Кто-то рванул боковую дверь:
— Товарищ, ты живой?
Алексей Валентинович с трудом повернул непослушную затуманенную голову: открывший дверь выглядел довольно странно для жаркого августа 2012 года. На нем была необычная мешковатая, на выпуск, белая блуза с длинными рукавами, перетянутая узким ремешком, на голове — странного фасона светлая кепка.
— Вроде.
— Из кабины вылезти сможешь? Или посидишь, врачей подождешь?
— Лучше, посижу, хреново мне.
— Это правильно, посиди, посиди. Один товарищ уже побежал: позвонить в больницу. Скоро карета подъедет.
— Карета?
— Ну, да! Карета скорой помощи.
— А-а… Соображаю что-то плохо…
— Понятное дело, у тебя вся голова разбита. Давай я тебе хоть лицо протру осторожно.
Странно одетый мужчина достал из широких штанин смятый, несвежий носовой платок. Алексей Валентинович прикрыл глаза, прислонившись затылком к жесткой задней стенке кабины, мужчина мягко и осторожно промокнул ему глаза и лоб.

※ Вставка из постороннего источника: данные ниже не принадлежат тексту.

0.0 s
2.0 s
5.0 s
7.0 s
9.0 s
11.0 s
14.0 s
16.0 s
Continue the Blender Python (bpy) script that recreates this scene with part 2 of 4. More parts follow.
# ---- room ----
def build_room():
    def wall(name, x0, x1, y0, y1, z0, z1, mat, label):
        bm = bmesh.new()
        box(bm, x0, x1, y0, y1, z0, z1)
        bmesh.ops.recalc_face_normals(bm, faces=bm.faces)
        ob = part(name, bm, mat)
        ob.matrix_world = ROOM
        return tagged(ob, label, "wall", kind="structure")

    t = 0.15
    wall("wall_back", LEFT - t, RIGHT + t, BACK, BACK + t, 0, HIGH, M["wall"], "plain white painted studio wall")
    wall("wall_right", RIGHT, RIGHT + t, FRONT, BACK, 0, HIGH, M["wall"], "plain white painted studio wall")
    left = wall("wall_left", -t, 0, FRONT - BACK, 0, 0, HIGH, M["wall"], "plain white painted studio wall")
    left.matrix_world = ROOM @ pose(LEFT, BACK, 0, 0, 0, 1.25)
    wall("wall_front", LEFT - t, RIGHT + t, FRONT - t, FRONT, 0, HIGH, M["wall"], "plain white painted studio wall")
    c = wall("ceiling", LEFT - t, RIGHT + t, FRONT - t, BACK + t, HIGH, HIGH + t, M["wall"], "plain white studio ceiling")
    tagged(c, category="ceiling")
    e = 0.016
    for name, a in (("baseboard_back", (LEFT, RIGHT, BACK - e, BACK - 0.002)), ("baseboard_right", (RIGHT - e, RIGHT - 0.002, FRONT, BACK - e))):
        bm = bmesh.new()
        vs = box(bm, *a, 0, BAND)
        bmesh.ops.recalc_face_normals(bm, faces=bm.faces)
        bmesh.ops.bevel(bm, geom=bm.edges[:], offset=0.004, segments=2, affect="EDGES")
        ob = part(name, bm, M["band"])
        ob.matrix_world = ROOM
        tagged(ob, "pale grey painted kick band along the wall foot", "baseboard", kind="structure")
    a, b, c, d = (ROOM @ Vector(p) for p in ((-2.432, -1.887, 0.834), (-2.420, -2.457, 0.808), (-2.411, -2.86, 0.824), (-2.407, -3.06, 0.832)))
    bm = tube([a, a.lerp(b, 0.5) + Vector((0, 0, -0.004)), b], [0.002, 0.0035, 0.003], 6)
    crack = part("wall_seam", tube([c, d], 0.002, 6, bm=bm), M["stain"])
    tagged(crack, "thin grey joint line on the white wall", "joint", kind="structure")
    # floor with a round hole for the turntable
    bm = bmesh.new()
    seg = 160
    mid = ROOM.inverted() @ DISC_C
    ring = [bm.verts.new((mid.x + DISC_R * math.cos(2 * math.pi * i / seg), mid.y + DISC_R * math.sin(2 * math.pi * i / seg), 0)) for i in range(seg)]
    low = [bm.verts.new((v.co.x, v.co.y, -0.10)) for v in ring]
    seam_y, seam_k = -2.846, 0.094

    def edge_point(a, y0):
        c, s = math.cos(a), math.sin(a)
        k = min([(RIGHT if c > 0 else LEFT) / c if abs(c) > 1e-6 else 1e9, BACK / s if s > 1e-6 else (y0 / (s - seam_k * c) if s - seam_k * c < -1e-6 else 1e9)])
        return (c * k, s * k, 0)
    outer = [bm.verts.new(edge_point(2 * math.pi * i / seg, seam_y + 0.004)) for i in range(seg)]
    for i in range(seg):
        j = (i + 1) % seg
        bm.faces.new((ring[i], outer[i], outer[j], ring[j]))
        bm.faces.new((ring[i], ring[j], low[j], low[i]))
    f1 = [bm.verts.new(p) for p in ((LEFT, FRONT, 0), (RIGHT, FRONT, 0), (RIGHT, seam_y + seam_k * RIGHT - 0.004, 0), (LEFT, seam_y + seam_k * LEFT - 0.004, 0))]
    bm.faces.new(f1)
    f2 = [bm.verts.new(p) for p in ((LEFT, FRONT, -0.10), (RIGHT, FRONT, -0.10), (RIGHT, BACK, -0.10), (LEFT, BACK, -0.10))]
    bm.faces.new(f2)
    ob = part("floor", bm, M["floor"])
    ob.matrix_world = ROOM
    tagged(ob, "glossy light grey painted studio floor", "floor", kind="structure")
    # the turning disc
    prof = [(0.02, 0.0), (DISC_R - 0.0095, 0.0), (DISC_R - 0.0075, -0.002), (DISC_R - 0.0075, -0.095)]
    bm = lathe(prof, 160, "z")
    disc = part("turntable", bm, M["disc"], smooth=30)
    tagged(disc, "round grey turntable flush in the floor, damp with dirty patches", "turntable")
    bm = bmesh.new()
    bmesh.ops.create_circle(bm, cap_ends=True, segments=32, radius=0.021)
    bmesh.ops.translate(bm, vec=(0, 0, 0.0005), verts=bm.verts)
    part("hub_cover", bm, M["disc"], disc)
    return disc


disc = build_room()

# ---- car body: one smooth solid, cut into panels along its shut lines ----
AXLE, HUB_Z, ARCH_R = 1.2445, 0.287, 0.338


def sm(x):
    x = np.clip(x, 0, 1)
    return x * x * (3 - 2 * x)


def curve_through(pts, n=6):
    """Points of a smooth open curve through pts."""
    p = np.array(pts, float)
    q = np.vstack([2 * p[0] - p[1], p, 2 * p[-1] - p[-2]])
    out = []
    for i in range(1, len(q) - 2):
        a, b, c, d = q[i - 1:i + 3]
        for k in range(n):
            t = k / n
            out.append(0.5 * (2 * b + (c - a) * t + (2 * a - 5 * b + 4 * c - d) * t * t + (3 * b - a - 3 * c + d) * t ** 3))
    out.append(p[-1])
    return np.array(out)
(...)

— Товарищ, пропустите, я из аптеки, — вмешался запыхавшийся женский голос. Мужчина с покрасневшим носовым платком отодвинулся и на подножку, откуда-то появившуюся в жигулях, накренив своим весом тесную кабину, взобралась низенькая полная женщина в белом халате. — Так, товарищ шофер, не волнуйтесь, — уверено обратилась она к Алексею Валентиновичу, сейчас я вас перевяжу. А там и скорая подъедет, из нашей аптеки и вызвали.

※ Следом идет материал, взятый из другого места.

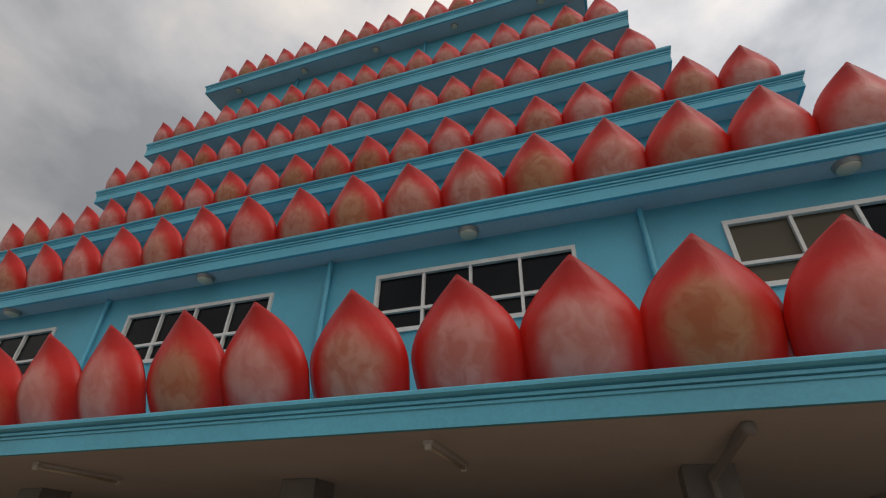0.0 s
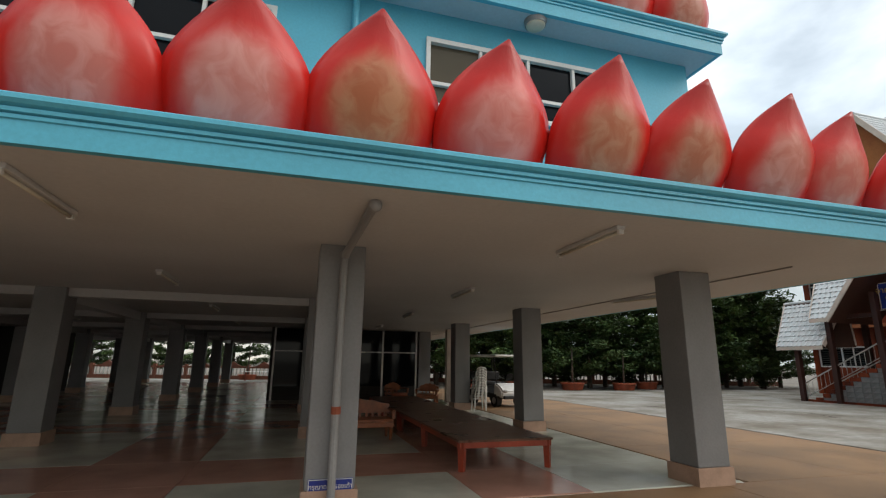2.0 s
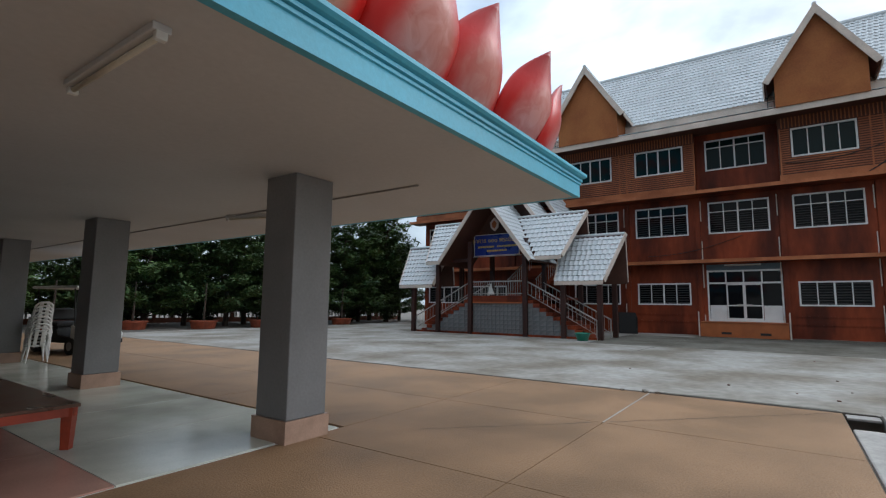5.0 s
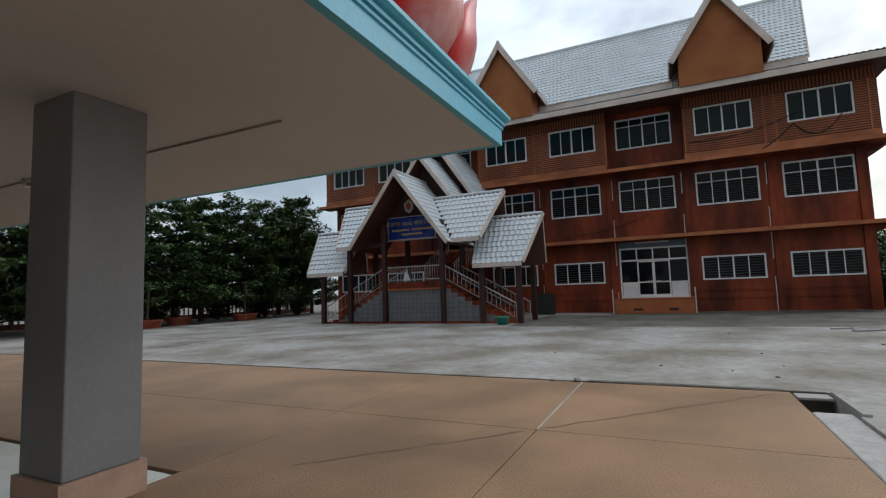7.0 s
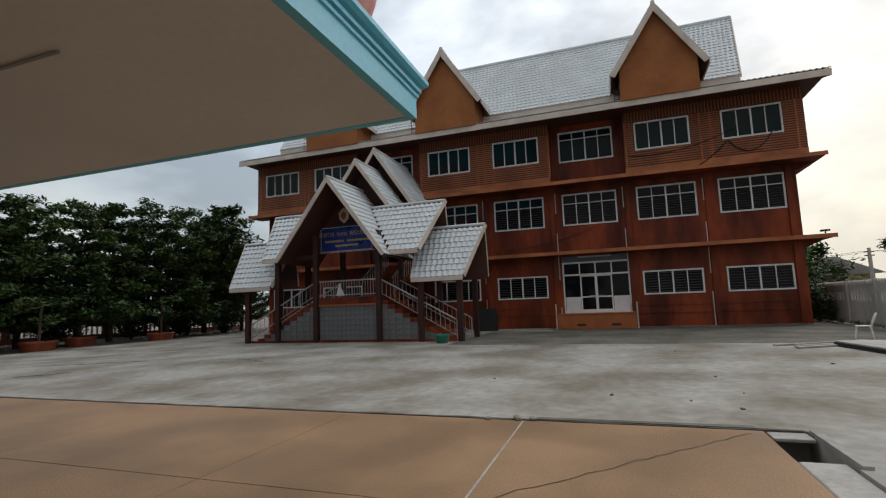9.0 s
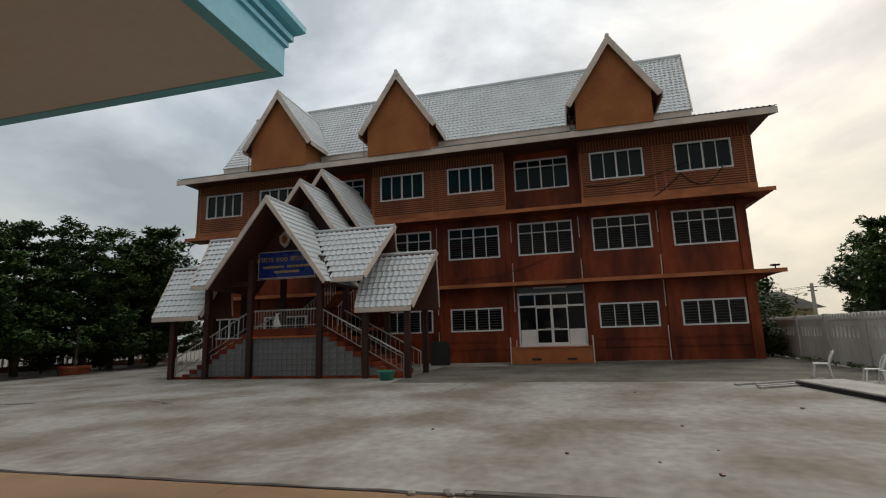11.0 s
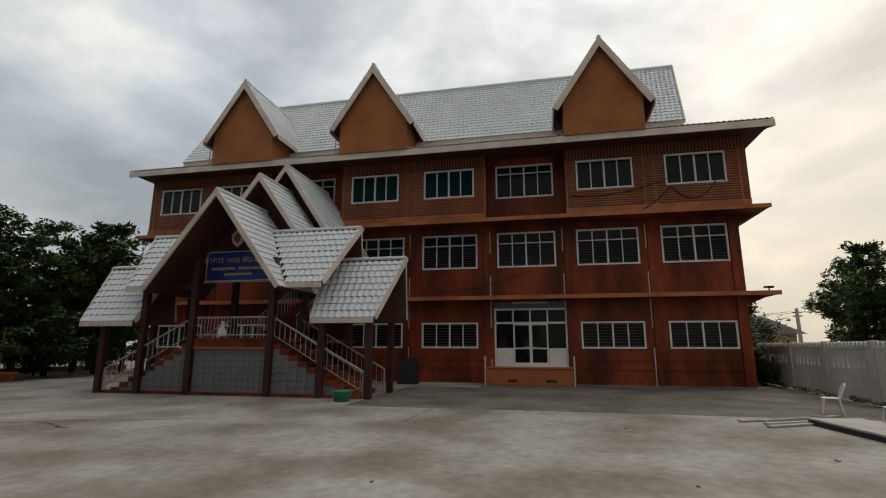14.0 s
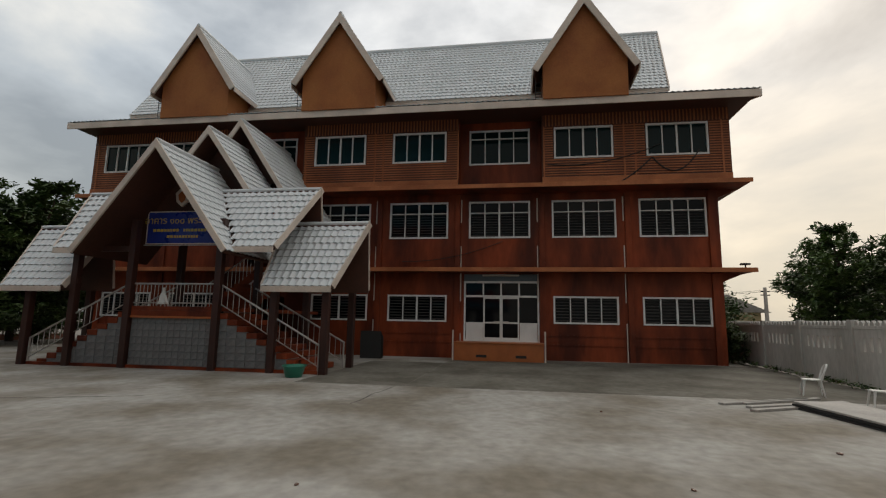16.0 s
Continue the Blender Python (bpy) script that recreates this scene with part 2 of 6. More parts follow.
M_STEEL = material("galvanised_rail", (0.50, 0.48, 0.46), 0.4, 0.12, 4, 40, 0.05, metal=0.6)
M_BLOCK = material("grey_vent_block", (0.165, 0.168, 0.17), 0.7, 0.2, 3, 30, 0.2, island=0.12)
M_ORANGE = material("orange_step_tile", (0.40, 0.115, 0.03), 0.45, 0.12, 2, 30, 0.06)
M_WHITECON = material("pale_concrete", (0.385, 0.372, 0.342), 0.8, 0.26, 0.5, 5.0, 0.2, tint=(0.215, 0.19, 0.152), spec=0.12)
M_OLDCON = material("old_grey_concrete", (0.205, 0.195, 0.165), 0.8, 0.3, 0.6, 5, 0.25, tint=(0.115, 0.105, 0.085), spec=0.12)
M_TAN = material("tan_washed_concrete", (0.35, 0.212, 0.115), 0.6, 0.3, 0.7, 55, 0.35, tint=(0.23, 0.14, 0.074), spec=0.25)
M_EARTH = material("dusty_ground", (0.20, 0.175, 0.145), 0.85, 0.25, 0.3, 6, 0.3)
M_JOINT = material("joint_filler", (0.07, 0.06, 0.05), 0.9, 0.2, 3, 30, 0.1)
M_TERRA = material("pale_green_terrazzo", (0.66, 0.66, 0.57), 0.16, 0.12, 1.2, 90, 0.02)
M_TERRA2 = material("pink_terrazzo", (0.56, 0.31, 0.24), 0.16, 0.12, 1.2, 90, 0.02)
M_TABLE = material("dark_table_top", (0.15, 0.07, 0.042), 0.3, 0.2, 2, 20, 0.06)
M_TABLERED = material("red_stained_wood", (0.40, 0.06, 0.026), 0.35, 0.2, 2, 20, 0.06)
M_CARVED = material("carved_hardwood", (0.33, 0.10, 0.035), 0.35, 0.25, 3, 18, 0.2)
M_PLASTIC = material("white_plastic", (0.72, 0.72, 0.70), 0.4, 0.06, 3, 30, 0.02)
M_BLACK = material("black_rubber", (0.02, 0.02, 0.02), 0.7, 0.15, 5, 40, 0.1)
M_SIGN = material("blue_sign_enamel", (0.014, 0.035, 0.26), 0.3, 0.10, 3, 30, 0.0)
M_GOLD = material("gold_lettering", (0.62, 0.42, 0.08), 0.35, 0.10, 5, 40, 0.0)
M_LEAF = material("dark_foliage", (0.105, 0.165, 0.048), 0.6, 0.3, 0.7, 6, 0.0, tint=(0.034, 0.066, 0.022), island=0.45, spec=0.25)
M_LEAF2 = material("broad_leaves", (0.085, 0.14, 0.036), 0.5, 0.3, 0.7, 6, 0.0, tint=(0.03, 0.06, 0.018), island=0.4, spec=0.3)
M_BARK = material("bark", (0.10, 0.075, 0.055), 0.9, 0.3, 3, 20, 0.5)
M_TERRACOTTA = material("terracotta", (0.34, 0.075, 0.03), 0.65, 0.2, 3, 20, 0.1)
M_FENCE = material("brown_fence_paint", (0.20, 0.065, 0.035), 0.6, 0.2, 2, 20, 0.1)
M_WALLPAINT = material("whitewashed_wall", (0.56, 0.545, 0.51), 0.75, 0.2, 0.8, 12, 0.15, tint=(0.40, 0.385, 0.35), streak=True)
M_LAMP = material("fluorescent_tube_cover", (0.62, 0.58, 0.48), 0.4, 0.08, 3, 30, 0.0)
M_PIPE = material("grey_plastic_pipe", (0.28, 0.28, 0.285), 0.45, 0.08, 3, 30, 0.0)
M_BASIN = material("green_plastic", (0.02, 0.22, 0.15), 0.35, 0.1, 3, 30, 0.0)
M_BOARD = material("weathered_board", (0.42, 0.40, 0.37), 0.7, 0.2, 1, 16, 0.2)
M_TEAL = material("teal_roof_sheet", (0.05, 0.26, 0.20), 0.5, 0.12, 1, 12, 0.05)
M_YELLOW = material("cream_house_paint", (0.60, 0.50, 0.30), 0.7, 0.12, 1, 12, 0.05)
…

Женщина умело промокнула принесенным влажным тампоном окровавленный лоб, осмотрела голову и плотно перебинтовала. Потом протерла лицо, что позволило Алексею Валентиновичу лучше осмотреться вокруг: его привычный жигуленок почему-то превратились в непонятную машину с грубой древней кабиной, стоящую на том же перекрестке, где произошла авария; асфальт на дороге сменился брусчаткой; дома на улице тоже изменились, они, насколько помнилось, были вроде бы и те же, но какие-то более серые и невзрачные, без магазинов на первых этажах; вместо серебристого микроавтобуса, вылетевшего наперерез, неподалеку парил из-под смятого капота угловатый древний грузовик; странные мешковатые одежды обступивших мужчин с нелепыми устаревшими прическами, некоторые, несмотря на жару, в темных пиджаках; осторожно объезжающий место столкновения транспорт, как будто сошел с экранов старых, сталинской эпохи, фильмов.